What do you hate about being an alcoholic?
I hate feeling like a weirdo because of my alcoholism. For example, when our cable went out I couldn’t go to a sports bar to watch college football. I need a game plan to survive an office party. My wife has to cook some of my favorite recipes when I’m out of the house because the recipe calls for wine. It makes life a lot more complicated.
What do you love about being an alcoholic?
Not a lot, as I would prefer to be defined by other traits. But I guess I would have to say it has been the chance to discover new activities like meditation that have helped make me a better person. It’s also given me the chance to finally address underlying problems in a healthy manner, like my life-long problems with depression.
What are the three best tools you have acquired to stay sober and happy?
Recognizing triggers. Mindfulness. Playing the tape through.
What is the most valuable thing that has happened to you in recovery?
The chance to be a good father and husband. When my wife got sick in the middle of the night, I drove her to the ER because I wasn’t passed out on the recliner. I am fully present for my kids while we’re putting together Lego sets or learning about owls. It feels great!
If you could offer a newcomer or someone thinking about getting sober any advice, what would it be?

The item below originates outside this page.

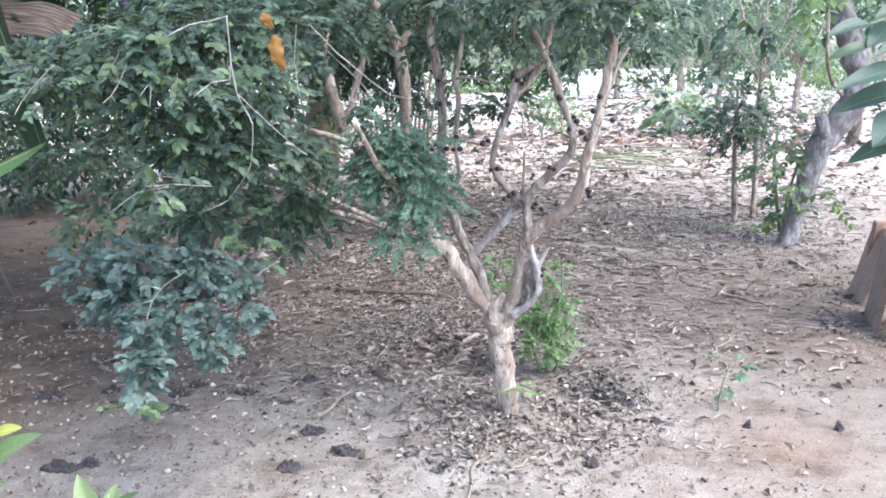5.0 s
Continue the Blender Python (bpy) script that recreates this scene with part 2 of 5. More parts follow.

Ask for help. I was so scared to ask for help because I was ashamed of myself for drinking. But there are so many people who care about you! Family, friends, colleagues—so many of them will help if you let them in! Everyone I have told about my addiction since getting sober has been nothing but concerned and compassionate. The people who love us want the best for us and can forgive a lot. They will support us when we need it the most.